Consistently in search of new musical pathways through ensemble work, Wulliman has collaborated with a wide range of musical voices, from artists like Deerhoof and Julia Holter, to Miguel Zenon and Billy Childs, or Brian Ferneyhough and Kaija Saariaho. He has also been a guest artist with groups such as Eighth Blackbird, and the Chicago Symphony Orchestra’s MusicNow Ensemble. His debut solo release Diligence Is to Magic as Progress Is to Flight was released in 2014 in collaboration with bassoonist/composer Katherine Young.

JACK Quartet

Deemed "superheroes of the new music world" (Boston Globe), the JACK Quartet is "the go-to quartet for contemporary music, tying impeccable musicianship to intellectual ferocity and a take-no-prisoners sense of commitment." (Washington Post) "They are a musical vehicle of choice to the next great composers who walk among us." (Toronto Star)

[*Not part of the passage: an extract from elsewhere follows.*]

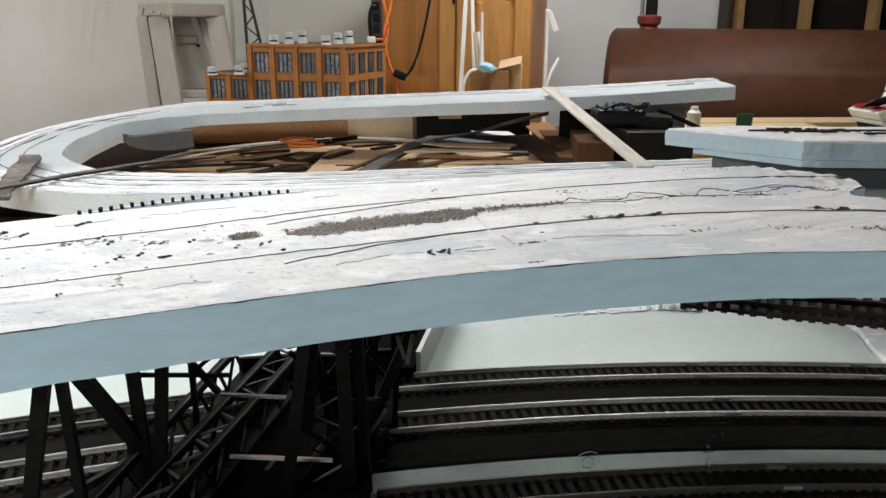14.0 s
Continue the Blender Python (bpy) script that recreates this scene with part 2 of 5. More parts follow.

The recipient of Lincoln Center's Martin E. Segal Award, New Music USA's Trailblazer Award, and the CMA/ASCAP Award for Adventurous Programming, JACK was also recently named Musical America’s 2019 Ensemble of the Year. The quartet will take up residency at the Mannes School of Music at the New School starting in fall 2019.

JACK is focused on new work, leading them to collaborate with composers John Luther Adams, Chaya Czernowin, Simon Steen-Andersen, Caroline Shaw, Helmut Lachenmann, Steve Reich, Matthias Pintscher, and John Zorn. Upcoming and recent premieres include works by Derek Bermel, Cenk Ergün, Roger Reynolds, Toby Twining, and Georg Friedrich Haas. JACK operates as a nonprofit organization dedicated to the performance, commissioning, and spread of new string quartet music.